**STATED TASK**. Scan the entries and tally the lines that include the string "recreates". Reply with the figure alone.

**TASK INPUT**.
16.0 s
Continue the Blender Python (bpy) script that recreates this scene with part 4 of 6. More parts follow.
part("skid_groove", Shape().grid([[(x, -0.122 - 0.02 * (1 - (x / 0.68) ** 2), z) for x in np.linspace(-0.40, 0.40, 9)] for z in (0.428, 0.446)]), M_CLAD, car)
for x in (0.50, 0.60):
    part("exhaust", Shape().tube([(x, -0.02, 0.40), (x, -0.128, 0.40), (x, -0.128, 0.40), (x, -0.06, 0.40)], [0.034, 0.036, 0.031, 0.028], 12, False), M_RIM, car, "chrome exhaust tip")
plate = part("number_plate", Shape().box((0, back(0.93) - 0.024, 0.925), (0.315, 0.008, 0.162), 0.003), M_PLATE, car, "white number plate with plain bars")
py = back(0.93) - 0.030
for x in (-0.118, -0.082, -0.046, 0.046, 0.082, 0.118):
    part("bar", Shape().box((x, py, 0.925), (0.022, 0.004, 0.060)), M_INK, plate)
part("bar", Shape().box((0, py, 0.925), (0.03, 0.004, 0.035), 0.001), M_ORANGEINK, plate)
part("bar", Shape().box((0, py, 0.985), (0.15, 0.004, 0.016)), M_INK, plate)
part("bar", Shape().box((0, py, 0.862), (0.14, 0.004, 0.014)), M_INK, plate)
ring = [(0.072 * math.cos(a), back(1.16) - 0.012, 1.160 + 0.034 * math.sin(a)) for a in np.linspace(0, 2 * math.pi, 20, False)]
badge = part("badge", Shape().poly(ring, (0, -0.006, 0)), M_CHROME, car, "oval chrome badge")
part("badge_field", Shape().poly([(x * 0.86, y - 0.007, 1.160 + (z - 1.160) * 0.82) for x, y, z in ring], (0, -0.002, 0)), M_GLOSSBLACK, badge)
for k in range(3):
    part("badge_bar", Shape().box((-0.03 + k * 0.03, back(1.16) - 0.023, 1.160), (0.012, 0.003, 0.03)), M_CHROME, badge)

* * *

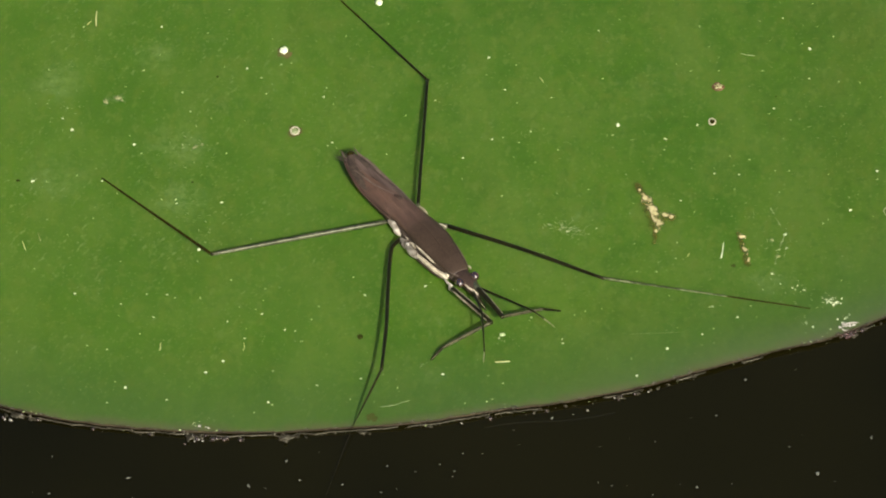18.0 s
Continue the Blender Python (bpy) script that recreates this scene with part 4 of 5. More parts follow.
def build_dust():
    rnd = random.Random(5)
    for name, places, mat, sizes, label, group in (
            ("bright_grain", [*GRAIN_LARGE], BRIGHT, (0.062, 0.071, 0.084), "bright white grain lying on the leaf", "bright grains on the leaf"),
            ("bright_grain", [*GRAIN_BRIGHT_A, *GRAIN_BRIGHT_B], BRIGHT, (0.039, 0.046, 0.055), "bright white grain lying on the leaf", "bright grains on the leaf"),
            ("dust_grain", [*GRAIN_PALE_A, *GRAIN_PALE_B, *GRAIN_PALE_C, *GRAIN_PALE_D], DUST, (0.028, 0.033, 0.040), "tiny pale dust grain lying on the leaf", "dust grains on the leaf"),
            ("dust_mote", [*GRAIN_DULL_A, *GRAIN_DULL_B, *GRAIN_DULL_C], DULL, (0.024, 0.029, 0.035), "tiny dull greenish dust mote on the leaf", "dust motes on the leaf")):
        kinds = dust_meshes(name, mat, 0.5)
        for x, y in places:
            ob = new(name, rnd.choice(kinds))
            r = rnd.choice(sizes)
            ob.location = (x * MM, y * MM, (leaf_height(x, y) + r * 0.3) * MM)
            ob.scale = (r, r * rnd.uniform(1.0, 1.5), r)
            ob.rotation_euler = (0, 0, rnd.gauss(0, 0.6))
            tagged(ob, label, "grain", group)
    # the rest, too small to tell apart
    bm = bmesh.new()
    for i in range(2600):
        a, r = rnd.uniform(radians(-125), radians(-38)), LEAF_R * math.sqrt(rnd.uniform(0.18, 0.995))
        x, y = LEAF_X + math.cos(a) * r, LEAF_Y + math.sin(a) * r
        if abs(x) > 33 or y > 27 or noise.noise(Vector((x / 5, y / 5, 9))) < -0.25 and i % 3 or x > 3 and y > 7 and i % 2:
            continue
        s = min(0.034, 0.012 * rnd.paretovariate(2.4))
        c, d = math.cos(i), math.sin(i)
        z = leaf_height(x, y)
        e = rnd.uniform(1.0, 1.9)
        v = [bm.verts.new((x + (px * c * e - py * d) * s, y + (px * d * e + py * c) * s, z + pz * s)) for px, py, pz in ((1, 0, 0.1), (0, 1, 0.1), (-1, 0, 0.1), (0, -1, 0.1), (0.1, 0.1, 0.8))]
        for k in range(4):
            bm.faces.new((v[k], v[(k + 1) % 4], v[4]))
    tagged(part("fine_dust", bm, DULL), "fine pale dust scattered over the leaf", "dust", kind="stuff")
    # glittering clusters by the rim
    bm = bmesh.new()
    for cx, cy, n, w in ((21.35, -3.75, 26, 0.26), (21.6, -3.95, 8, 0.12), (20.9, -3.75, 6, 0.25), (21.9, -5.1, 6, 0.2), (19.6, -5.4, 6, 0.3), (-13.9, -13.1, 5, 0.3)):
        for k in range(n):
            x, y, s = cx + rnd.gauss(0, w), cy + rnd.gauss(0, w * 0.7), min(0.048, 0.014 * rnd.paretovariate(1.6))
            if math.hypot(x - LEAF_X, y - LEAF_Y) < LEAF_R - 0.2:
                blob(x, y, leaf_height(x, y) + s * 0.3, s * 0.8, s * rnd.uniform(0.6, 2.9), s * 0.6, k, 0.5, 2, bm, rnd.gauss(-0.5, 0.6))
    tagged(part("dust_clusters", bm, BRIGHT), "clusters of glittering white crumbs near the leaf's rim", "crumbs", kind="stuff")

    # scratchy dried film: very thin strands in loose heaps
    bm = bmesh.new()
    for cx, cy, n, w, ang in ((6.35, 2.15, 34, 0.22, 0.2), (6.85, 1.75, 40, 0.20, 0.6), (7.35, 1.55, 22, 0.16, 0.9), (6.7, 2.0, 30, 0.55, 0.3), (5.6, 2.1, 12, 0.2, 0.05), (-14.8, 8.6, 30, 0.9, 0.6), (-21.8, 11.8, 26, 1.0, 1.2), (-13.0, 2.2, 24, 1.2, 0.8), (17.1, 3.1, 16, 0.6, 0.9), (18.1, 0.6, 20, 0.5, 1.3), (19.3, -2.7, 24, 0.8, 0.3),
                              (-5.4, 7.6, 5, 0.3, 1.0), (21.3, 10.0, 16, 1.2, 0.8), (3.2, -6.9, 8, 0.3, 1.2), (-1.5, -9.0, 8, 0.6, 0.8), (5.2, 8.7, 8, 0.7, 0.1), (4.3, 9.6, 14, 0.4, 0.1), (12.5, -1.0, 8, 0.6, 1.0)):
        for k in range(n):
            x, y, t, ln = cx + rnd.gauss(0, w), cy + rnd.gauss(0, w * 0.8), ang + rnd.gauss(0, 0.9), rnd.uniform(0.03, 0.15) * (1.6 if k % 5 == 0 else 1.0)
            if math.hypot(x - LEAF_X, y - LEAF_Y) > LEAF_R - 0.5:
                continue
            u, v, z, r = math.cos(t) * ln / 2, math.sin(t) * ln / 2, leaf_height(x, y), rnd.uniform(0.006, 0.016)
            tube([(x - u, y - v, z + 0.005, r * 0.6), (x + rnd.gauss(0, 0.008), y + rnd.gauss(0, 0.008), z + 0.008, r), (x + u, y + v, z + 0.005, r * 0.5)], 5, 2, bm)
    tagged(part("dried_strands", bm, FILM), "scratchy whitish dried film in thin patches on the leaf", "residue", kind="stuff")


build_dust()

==

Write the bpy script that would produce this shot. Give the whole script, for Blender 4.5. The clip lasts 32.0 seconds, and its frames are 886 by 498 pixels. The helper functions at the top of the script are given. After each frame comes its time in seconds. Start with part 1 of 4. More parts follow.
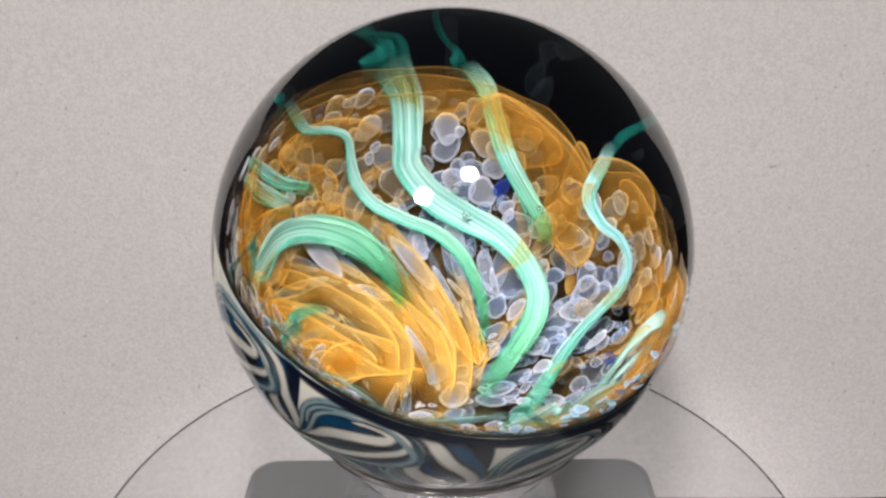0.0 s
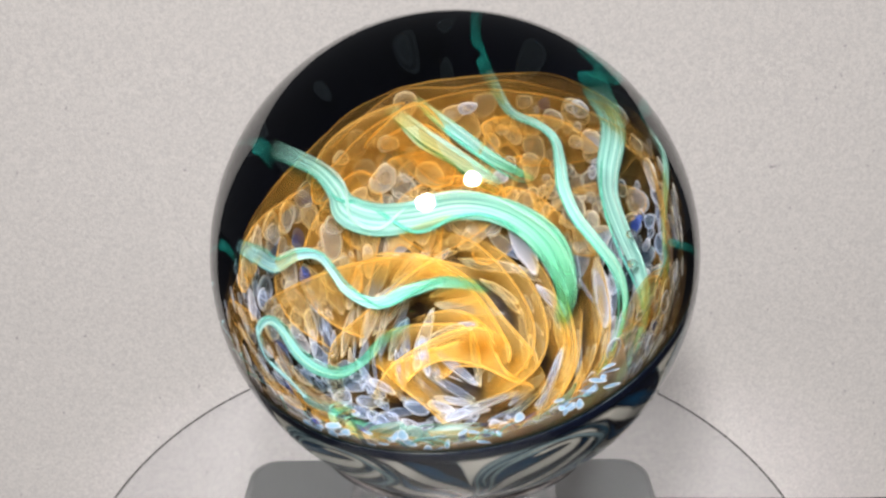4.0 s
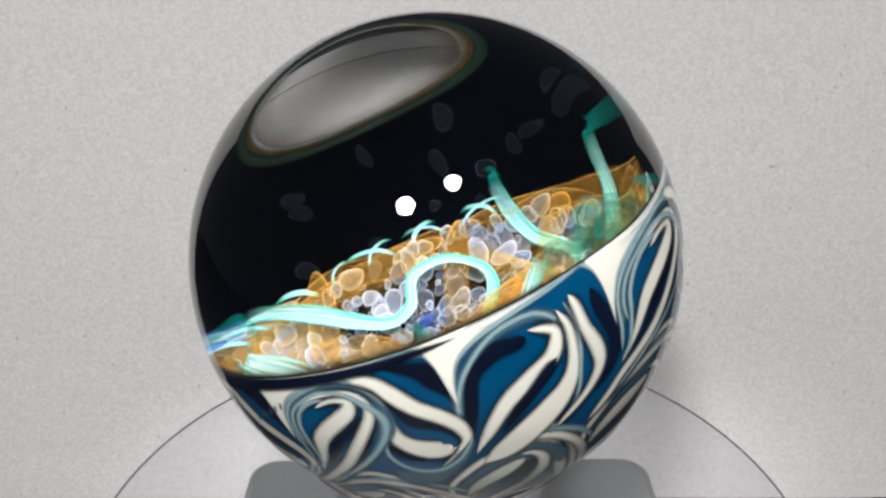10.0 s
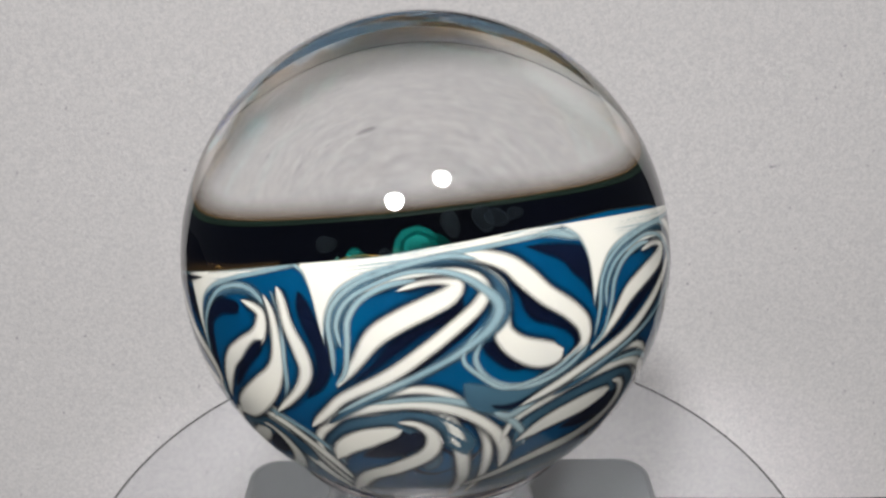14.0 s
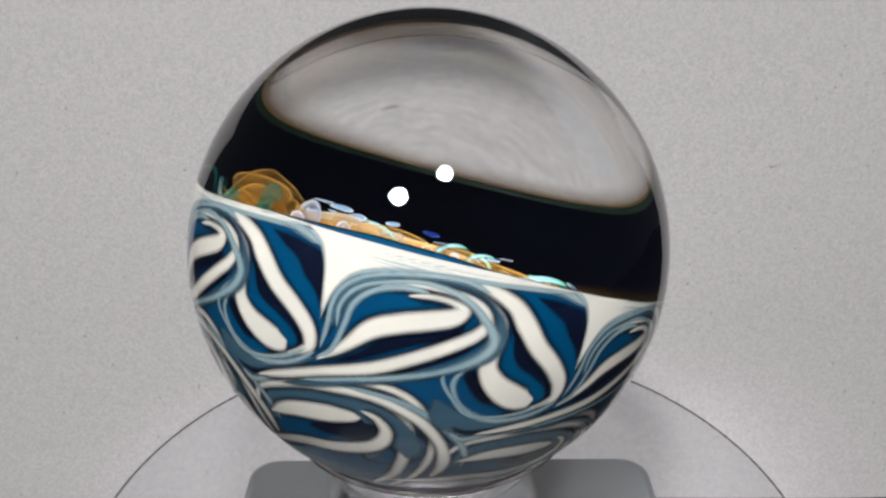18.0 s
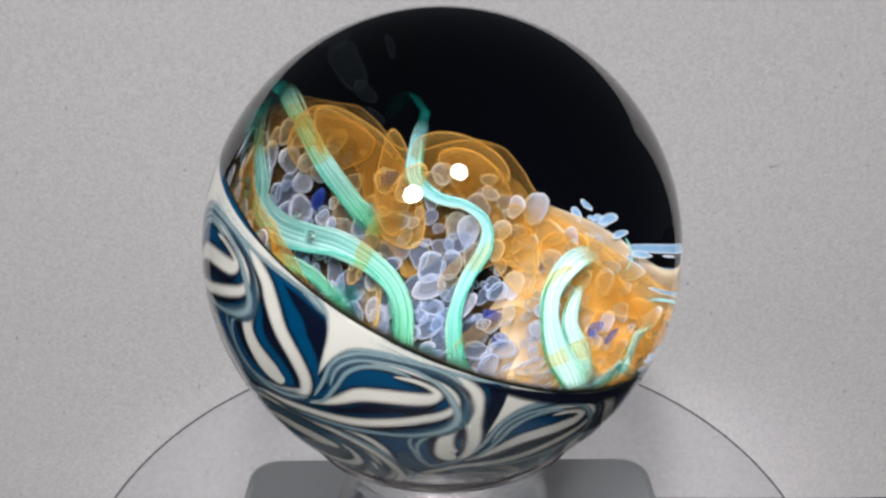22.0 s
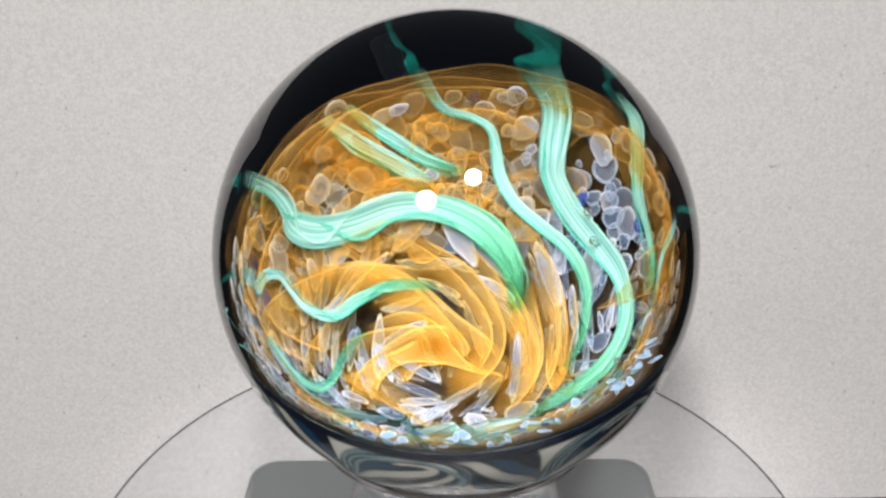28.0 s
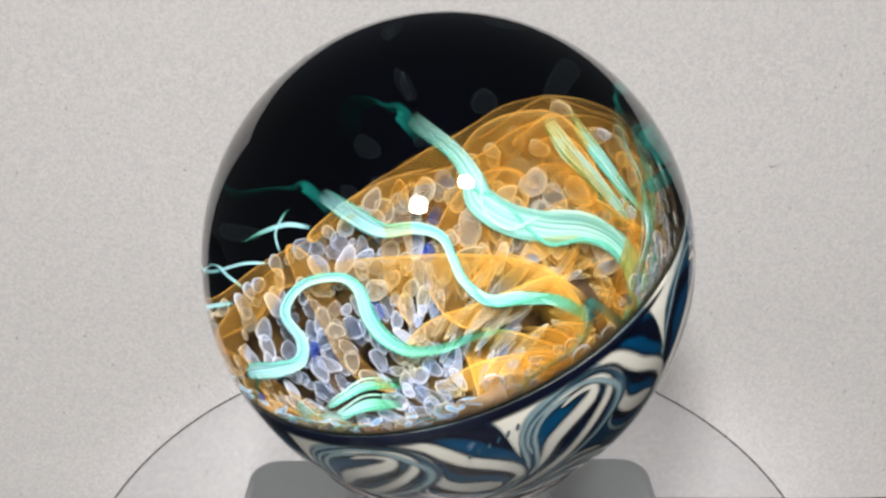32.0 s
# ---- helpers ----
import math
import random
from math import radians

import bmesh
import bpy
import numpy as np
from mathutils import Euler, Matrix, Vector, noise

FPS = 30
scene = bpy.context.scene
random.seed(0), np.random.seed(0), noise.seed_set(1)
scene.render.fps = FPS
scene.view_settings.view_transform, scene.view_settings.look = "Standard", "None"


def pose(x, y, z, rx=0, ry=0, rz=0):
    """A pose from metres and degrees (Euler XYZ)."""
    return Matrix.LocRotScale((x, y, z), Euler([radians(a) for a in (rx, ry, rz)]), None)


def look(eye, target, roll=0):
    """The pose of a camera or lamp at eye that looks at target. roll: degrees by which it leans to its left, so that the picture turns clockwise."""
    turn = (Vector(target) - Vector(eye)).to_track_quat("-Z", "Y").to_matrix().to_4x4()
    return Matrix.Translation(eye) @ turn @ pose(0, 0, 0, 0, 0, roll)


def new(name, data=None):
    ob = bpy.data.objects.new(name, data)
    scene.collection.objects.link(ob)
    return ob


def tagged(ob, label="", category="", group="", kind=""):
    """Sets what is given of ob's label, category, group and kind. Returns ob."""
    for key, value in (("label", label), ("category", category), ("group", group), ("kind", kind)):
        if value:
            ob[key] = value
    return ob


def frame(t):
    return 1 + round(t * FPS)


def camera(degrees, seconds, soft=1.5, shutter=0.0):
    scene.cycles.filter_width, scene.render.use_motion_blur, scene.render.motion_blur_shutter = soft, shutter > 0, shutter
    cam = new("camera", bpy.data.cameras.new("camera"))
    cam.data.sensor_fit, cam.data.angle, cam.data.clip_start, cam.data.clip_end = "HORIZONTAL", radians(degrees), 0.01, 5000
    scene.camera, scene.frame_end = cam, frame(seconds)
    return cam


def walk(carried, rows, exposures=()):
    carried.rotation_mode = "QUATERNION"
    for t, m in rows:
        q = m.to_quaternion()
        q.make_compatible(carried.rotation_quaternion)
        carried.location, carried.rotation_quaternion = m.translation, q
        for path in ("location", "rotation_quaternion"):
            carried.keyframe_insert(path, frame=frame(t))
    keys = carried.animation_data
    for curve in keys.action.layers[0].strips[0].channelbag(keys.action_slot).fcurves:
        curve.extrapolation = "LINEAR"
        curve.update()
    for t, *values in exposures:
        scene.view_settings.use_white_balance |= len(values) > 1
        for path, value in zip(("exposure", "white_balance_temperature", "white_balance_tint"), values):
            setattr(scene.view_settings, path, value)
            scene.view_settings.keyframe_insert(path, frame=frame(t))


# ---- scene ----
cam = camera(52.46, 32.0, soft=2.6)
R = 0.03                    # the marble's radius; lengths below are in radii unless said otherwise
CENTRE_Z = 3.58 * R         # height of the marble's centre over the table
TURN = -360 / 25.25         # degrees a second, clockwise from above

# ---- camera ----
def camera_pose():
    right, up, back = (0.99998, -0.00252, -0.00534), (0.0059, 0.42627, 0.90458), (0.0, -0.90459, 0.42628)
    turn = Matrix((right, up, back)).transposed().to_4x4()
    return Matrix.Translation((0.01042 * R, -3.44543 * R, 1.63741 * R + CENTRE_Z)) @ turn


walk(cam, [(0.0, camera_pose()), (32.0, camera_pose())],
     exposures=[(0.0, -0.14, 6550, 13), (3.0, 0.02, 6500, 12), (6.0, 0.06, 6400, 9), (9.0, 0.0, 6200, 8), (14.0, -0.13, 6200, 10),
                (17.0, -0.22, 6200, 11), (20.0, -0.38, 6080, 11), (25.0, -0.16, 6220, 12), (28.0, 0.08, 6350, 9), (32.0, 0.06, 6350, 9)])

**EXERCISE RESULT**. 2